Once the representation was developed, we began to invent an algorithm for learning propositional probabilistic rules from data. Our algorithm is inspired by Dreschers schema mechanism, but rests on a much sounder probabilistic basis. We have implemented a prototype version of this algorithm, but have not yet experimented with it. We expect that it will have to be modified considerably as we use it and uncover its weaknesses. The rule formalism and the basic algorithm, along with some ideas about how to generalize this to the first-order case are documented in a research note titled "Learning Probabilistic Rules from Experience."
In addition to this, we researched the available software for building simulations of complex physical systems. We chose, and acquired a copy of, MathEngine. It will be able to simulate the actions of a robot arm in a domain consisting of multiple objects; the output of the simulation is rendered visual images, which will be input to the visual-processing stage of our system. By the end of this project year, we expect to have a simulated environment up and running, and to have started on implementation of visual primitives operating on that domain.

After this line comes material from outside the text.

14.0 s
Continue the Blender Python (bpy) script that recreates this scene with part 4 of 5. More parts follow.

Finally, the PI lead a reading group, consisting of graduate students and researchers drawn from multiple groups within the MIT AI Lab, called "Reifying Robots". We read and discussed a wide variety of papers, all bearing on the question of how object-based representations can be acquired and used by robotic systems. This helped us understand the basic scientific questions better and also pointed out to us what little work there has been in this area.
Progess in the first year has been slow, as the PI started this project too late to hire an appropriate post-doc. We have started a post-doc search and have three excellent candidates. In addition, we are actively recruiting new graduate students who would come with a strong background in learning probabilistic models. We are confident that we can start the next year with a more mature and effective research team. One effect of not being able to hire an appropriate post-doc and as many students as desired this year is that there is a projected budget surplus from this year of $110,000. We have, accordingly, reduced our budgetary requests for year two by this amount.

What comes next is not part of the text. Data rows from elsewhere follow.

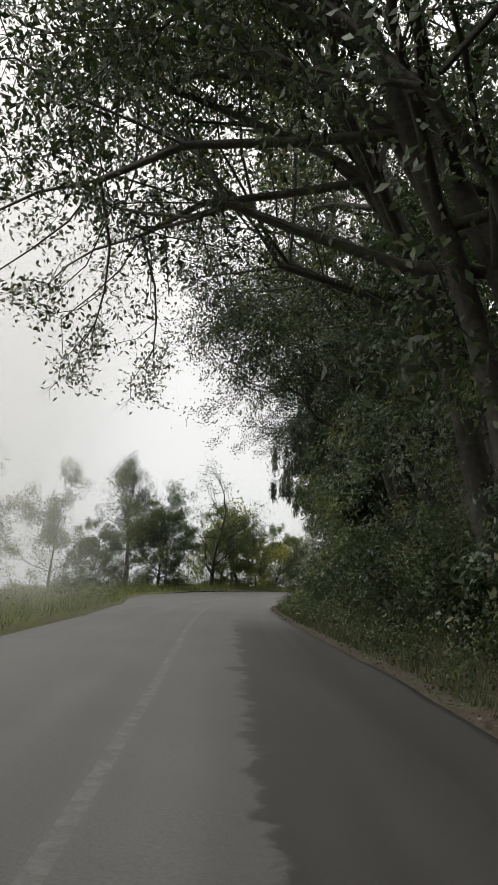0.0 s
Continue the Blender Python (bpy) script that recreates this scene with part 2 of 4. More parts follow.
ASPHALT, ROCK, MIST = asphalt_material(), rock_material(), mist_material()
SOIL = surface("soil_and_litter", (0.030, 0.025, 0.018), (0.092, 0.075, 0.054), 0.6, 14.0, 0.95, 0.8, 0.05, (0.05, 0.065, 0.025))
MEADOW = surface("meadow_ground", (0.07, 0.085, 0.026), (0.14, 0.145, 0.05), 0.25, 9.0, 0.95, 0.8, 0.06, (0.13, 0.11, 0.055))
CONCRETE = surface("dusty_shoulder", (0.095, 0.086, 0.070), (0.175, 0.158, 0.128), 1.1, 22.0, 0.9, 0.5, 0.015, (0.10, 0.085, 0.065))
KERBSTONE = surface("dirty_kerb", (0.09, 0.083, 0.072), (0.21, 0.195, 0.17), 0.9, 18.0, 0.9, 0.5, 0.015, (0.05, 0.055, 0.03))
BARK = surface("grey_brown_bark", (0.020, 0.017, 0.015), (0.065, 0.058, 0.050), 1.6, 16.0, 0.95, 0.9, 0.03, (0.06, 0.068, 0.05))
PALEBARK = surface("pale_bark", (0.045, 0.040, 0.036), (0.13, 0.12, 0.105), 1.6, 16.0, 0.95, 0.9, 0.02)
LEAF_DARK = leaf_material("dark_oak_leaves", [(0.0, (0.018, 0.030, 0.012)), (0.5, (0.036, 0.058, 0.019)), (0.93, (0.062, 0.088, 0.028)), (1.0, (0.085, 0.075, 0.035))], 0.5, 0.36)
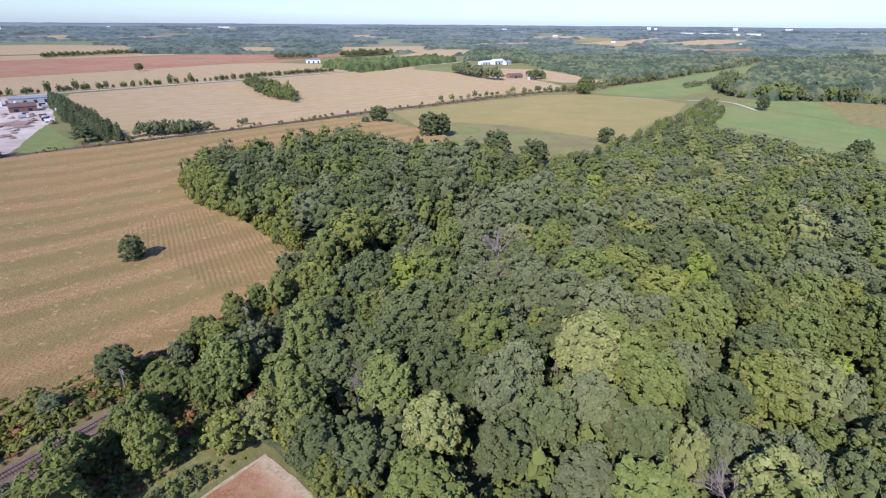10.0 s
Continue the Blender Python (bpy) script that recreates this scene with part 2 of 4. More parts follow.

Research Plan for the Second Year
Our first steps will be to experiment with the learning algorithm we have developed. We expect to modify it considerably as we gain experience with it. We will compare its performance with existing techniques for learning dynamic Bayesian networks and write a conference paper summarizing our results. We will then apply this algorithm to a simple propositional version of the simulated robotic test domain we are building.
We will extend our probabilistic rule format and learning algorithm to a very limited case of limited first-order representation, in which we predict the behavior of particular objects as a function of the robots actions. Based on the results of this work, we will experiment with more and less rich representation languages, attempting to find a "sweet spot" in which the representation language gives us computational leverage in planning and learning without adding too much extra complexity.

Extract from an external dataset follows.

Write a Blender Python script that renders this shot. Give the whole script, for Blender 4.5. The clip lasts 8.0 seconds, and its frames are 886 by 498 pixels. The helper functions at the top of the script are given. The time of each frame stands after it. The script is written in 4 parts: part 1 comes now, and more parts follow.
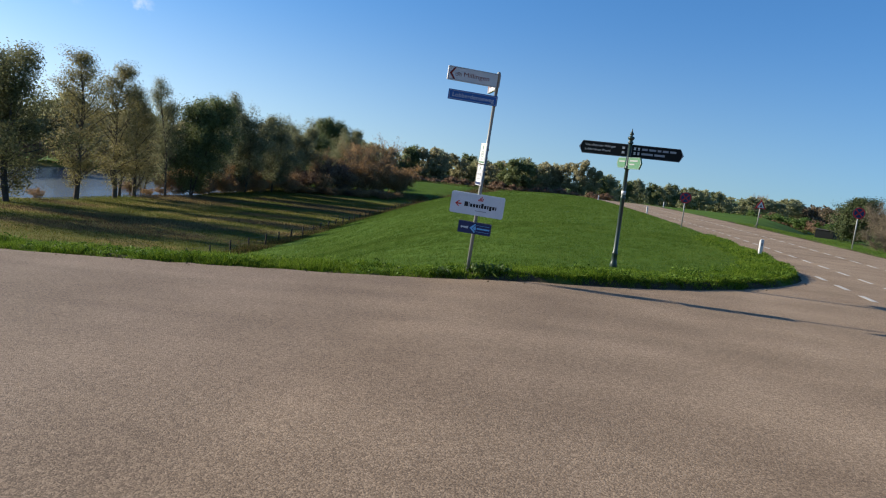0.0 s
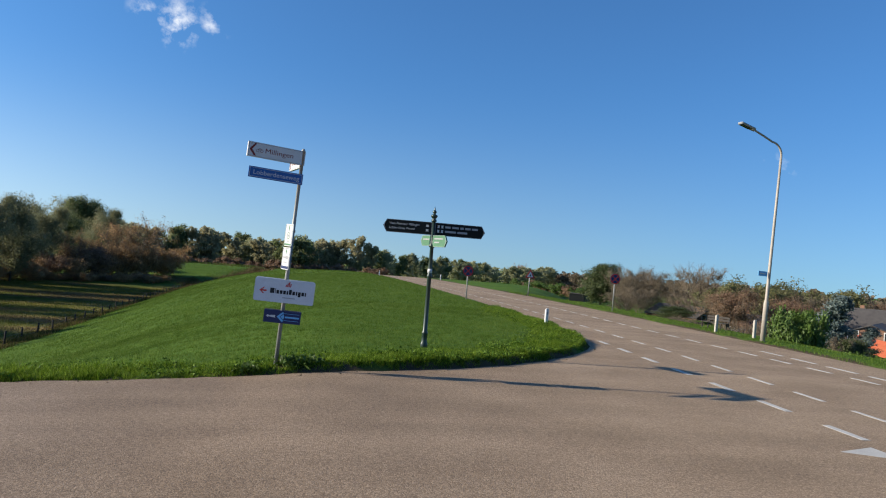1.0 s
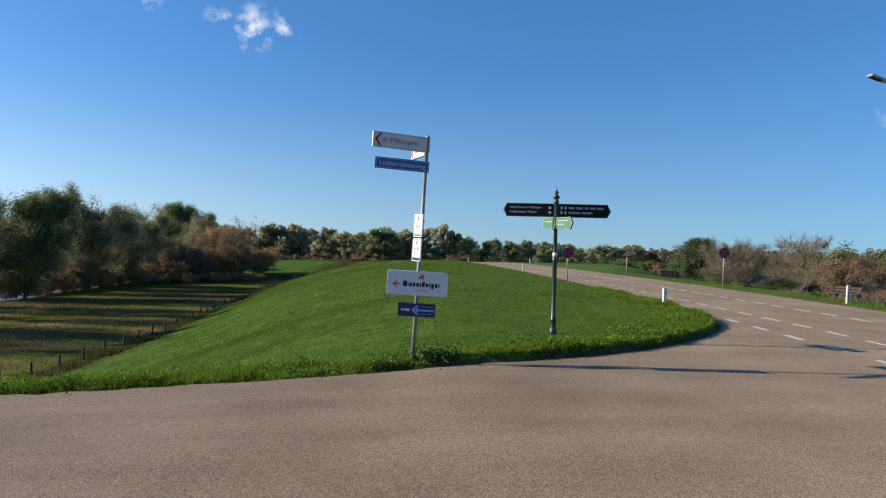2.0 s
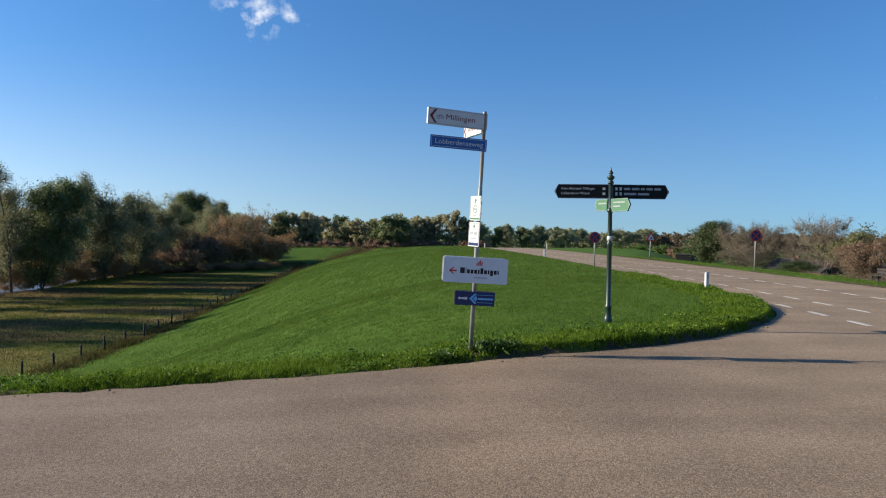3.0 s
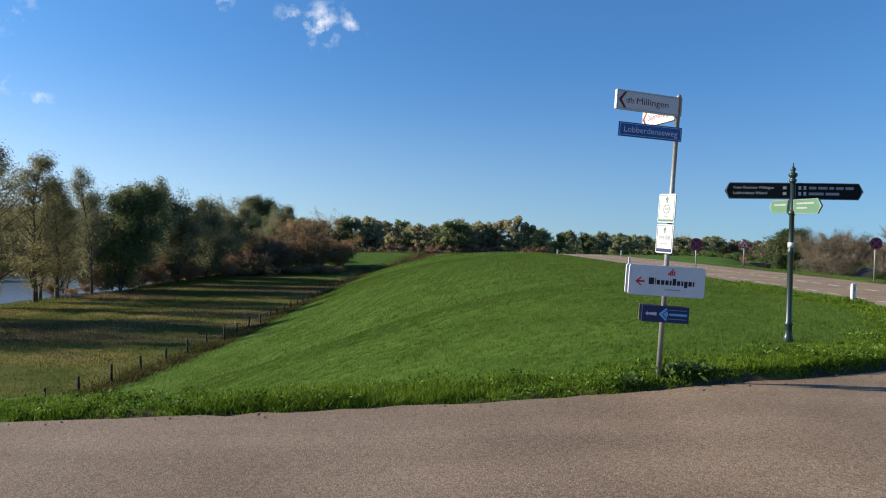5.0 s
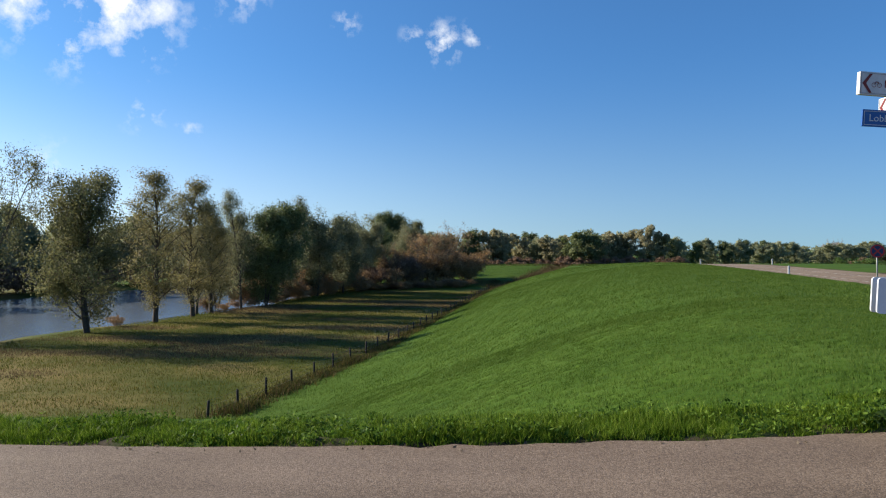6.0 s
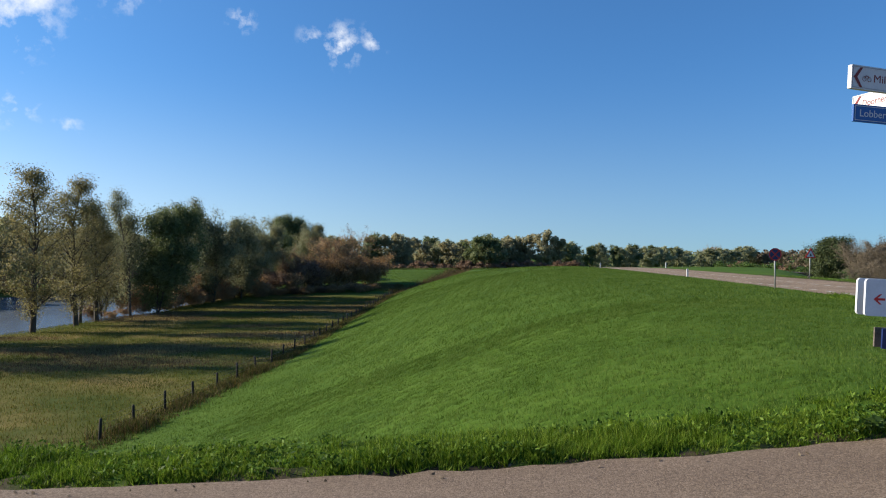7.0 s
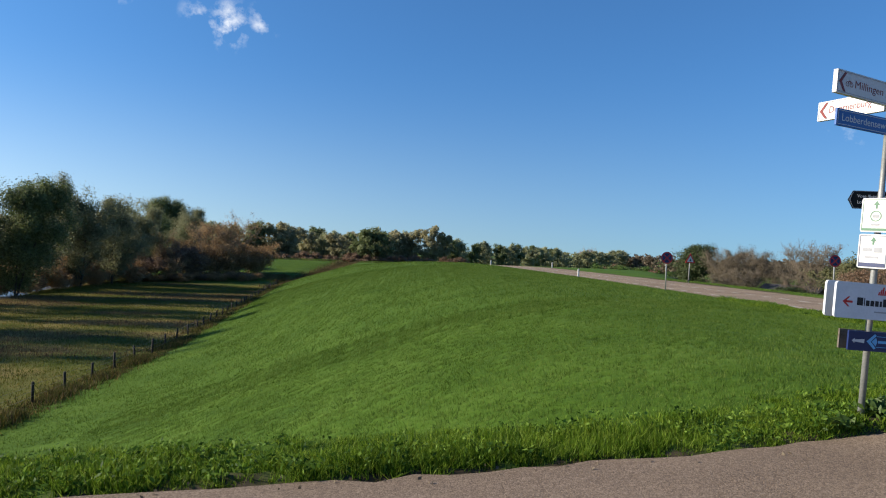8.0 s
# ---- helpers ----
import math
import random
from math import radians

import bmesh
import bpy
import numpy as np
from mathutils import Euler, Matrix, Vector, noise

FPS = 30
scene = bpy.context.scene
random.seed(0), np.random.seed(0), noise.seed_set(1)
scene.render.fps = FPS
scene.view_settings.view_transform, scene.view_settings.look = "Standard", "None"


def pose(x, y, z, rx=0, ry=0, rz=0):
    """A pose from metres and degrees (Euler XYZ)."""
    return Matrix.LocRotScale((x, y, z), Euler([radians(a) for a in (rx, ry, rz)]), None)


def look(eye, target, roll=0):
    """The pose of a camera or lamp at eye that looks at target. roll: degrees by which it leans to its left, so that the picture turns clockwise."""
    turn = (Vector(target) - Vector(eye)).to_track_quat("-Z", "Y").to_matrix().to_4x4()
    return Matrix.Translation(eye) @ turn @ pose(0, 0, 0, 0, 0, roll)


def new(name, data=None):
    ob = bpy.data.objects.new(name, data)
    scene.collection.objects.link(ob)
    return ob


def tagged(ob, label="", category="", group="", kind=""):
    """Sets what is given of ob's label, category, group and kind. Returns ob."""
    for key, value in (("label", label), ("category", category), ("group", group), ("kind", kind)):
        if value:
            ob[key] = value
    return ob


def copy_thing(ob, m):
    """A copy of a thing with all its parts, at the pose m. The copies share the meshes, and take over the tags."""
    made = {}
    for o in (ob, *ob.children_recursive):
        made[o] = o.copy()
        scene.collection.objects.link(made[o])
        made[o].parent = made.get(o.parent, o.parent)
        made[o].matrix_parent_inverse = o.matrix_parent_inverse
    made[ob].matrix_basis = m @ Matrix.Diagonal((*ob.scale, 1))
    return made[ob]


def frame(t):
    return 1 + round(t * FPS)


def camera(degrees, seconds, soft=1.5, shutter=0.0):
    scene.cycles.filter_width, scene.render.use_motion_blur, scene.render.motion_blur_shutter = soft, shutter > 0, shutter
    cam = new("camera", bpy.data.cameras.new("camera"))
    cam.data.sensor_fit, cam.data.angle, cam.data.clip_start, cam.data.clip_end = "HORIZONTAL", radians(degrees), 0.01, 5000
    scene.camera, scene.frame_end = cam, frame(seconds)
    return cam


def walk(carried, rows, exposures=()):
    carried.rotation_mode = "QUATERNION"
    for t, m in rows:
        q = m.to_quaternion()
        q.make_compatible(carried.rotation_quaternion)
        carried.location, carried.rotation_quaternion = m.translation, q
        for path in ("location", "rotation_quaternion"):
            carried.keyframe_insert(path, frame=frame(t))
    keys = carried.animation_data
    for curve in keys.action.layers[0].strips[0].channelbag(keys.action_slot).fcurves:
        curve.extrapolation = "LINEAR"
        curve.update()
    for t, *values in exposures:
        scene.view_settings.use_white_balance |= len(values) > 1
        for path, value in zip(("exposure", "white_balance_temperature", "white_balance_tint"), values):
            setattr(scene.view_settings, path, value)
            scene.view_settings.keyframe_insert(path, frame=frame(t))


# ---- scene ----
cam = camera(64.8, 8.0, soft=1.1)

PATH = [
    (0, (-0.916, -14.507, 1.76), (-1.269, -12.551, 1.53), 6.1),
    (0.2, (-1.029, -14.345, 1.77), (-1.152, -12.356, 1.597), 6.8),
    (0.5, (-1.199, -14.101, 1.785), (-1.175, -12.101, 1.752), 4.9),
    (0.8, (-1.396, -13.919, 1.791), (-1.233, -11.926, 1.849), 5.1),
    (1, (-1.527, -13.797, 1.795), (-1.273, -11.814, 1.839), 4.3),
    (1.2, (-1.673, -13.655, 1.785), (-1.399, -11.674, 1.8), 3.65),
    (1.3, (-1.746, -13.585, 1.78), (-1.482, -11.602, 1.784), 2.9),
    (1.5, (-1.892, -13.443, 1.77), (-1.753, -11.447, 1.768), 1.9),
    (1.7, (-2.059, -13.37, 1.767), (-2.0, -11.371, 1.766), 1.8),
    (3, (-2.98, -12.565, 1.724), (-2.981, -10.566, 1.677), 0.5),
    (3.5, (-3.372, -12.28, 1.716), (-3.353, -10.281, 1.667), 0.6),
    (4, (-3.739, -11.933, 1.704), (-3.718, -9.934, 1.674), 0.7),
    (4.5, (-4.118, -11.677, 1.688), (-4.085, -9.678, 1.661), 0.6),
    (5, (-4.519, -11.304, 1.678), (-4.681, -9.311, 1.645), 0.9),
    (5.2, (-4.718, -11.216, 1.68), (-5.042, -9.242, 1.661), 1.4),
    (6.3, (-5.66, -10.52, 1.705), (-6.18, -8.588, 1.711), -0.2),
    (6.5, (-5.85, -10.39, 1.695), (-6.368, -8.459, 1.71), 0.0),
    (7, (-6.274, -10.042, 1.661), (-6.503, -8.055, 1.673), -0.2),
    (7.5, (-6.806, -9.731, 1.622), (-6.95, -7.736, 1.651), 2.4),
    (8, (-7.225, -9.53, 1.559), (-7.122, -7.533, 1.56), 2.2),
]
walk(cam, [(t, look(eye, target, roll)) for t, eye, target, roll in PATH])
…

In addition, we will investigate the parameterization of the robots actions with object descriptions, and the use of indexical-functional representation. This would allow us to have, for example, a single action of "pick-up-the-block-I-am-looking-at" rather than a parameterized "pickup" action. Parameterized actions are practically and formally complicated, because they require a grounded way of designating the necessary objects. The indexical-functional (or deictic) approach will require addition of perceptual actions, and will actually require the agent to carry out longer chains of actions in order to achieve its goals. However, in very rich perceptual environments, such perceptual actions provide a way of directly controlling attention, which we expect will actually reduce the complexity of the problem overall.
We will invent sample-based planning and behavior-learning algorithms that work with the first-order representations. These will be inspired by work of Kearns et al. on sample-based planning for processes using very simple representations. We will also incorporate recent work by the PI and another one of her students on making sampling more efficient by taking into account the fact that we are simply trying to find the best action (actually, an action within epsilon of the best), rather than getting good estimates for the values of all actions. This insight allows us to make much more efficient sampling algorithms. The extension of these methods to the first-order case will require considerable insight and innovation, but we are prepared to do it.
By the end of the second year, the simulated robot system will be learning and using first-order rules to carry out behaviors in its environment that gain it reward. At this point, we will carry out an experimental study, comparing our representationally more complex learning representation to a more traditional one in the same domain. We feel confident that the change in representational strategy, although seemingly increasing the complexity of the learning problem, will actually decrease complexity and will therefore result in a system that is more effective and efficient than it would have been had we used traditional representation techniques.